Oh, and I vacuumed the whole house today, because I’d been cleaning in a video game for several days and felt kind of guilty about the condition of my actual house, which is a real place with cats in it that needs vacuuming way more often than I actually do it.

I think I might be dead

Apparently this weekend’s activities, insofar as I actually did things, have squelched my ability to be human today. There was a nap and then a nap and then another nap and now I’m ready for bed.

I’ll, like, review something for you tomorrow, or something.

Briefly: The concert

My son and I are having a movie day for Father’s Day, and I’m finally getting him to watch the Lord of the Rings movies, en route to eventually conning him into reading the books. So I’m going to make this quick; I assume you can find it within yourselves to forgive me.

Dinner was at the Bosphorous Cafe, and dinner made the trip worth it all by itself. The damn show could have been rained out and driving down just for Turkish food would have been completely fine. I had Lamb Mediterranean, along with a pile of other stuff. Absolutely delicious. And the first things I noticed when we walked in was a relative lack of white people and a table or two speaking Arabic, which is always a good sign in any restaurant featuring non-American cuisine.

We had really good seats:

That’s without any kind of zoom happening, and there were huge screens on either side of the stage, so … yeah, great seats. And we’ll be back in a few weeks for Weird Al, and we have better seats for that show.

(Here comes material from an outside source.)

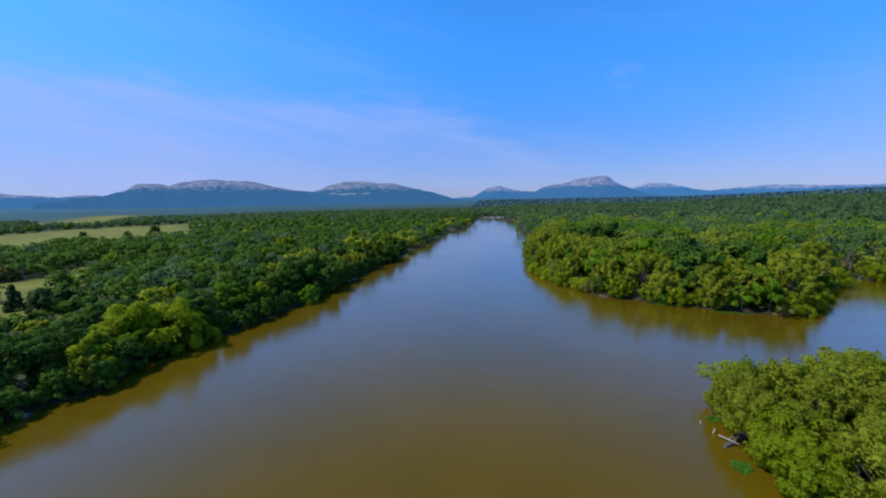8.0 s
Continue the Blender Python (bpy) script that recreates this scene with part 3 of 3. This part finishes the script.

The openers, the Gaslight Anthem, weren’t bad at all, and they played a deep Pearl Jam/Mother Love Bone cut called Chloe Dancer, which … well, I figured out who my people in the crowd were really fast.

The Crows hit the stage at 9:03. Here’s the set list, if you’re a fan. They did four songs from the new album, all of the ones I wanted to hear except for one– they didn’t play Bobby and the Rat Kings, which is one of my favorites. We got an acoustic set and a few piano songs over nearly a two hour show. Adam had to stop a song because he sneezed. And the crowd got really into the show:

Seventy-eleven thumbs up, would concert again.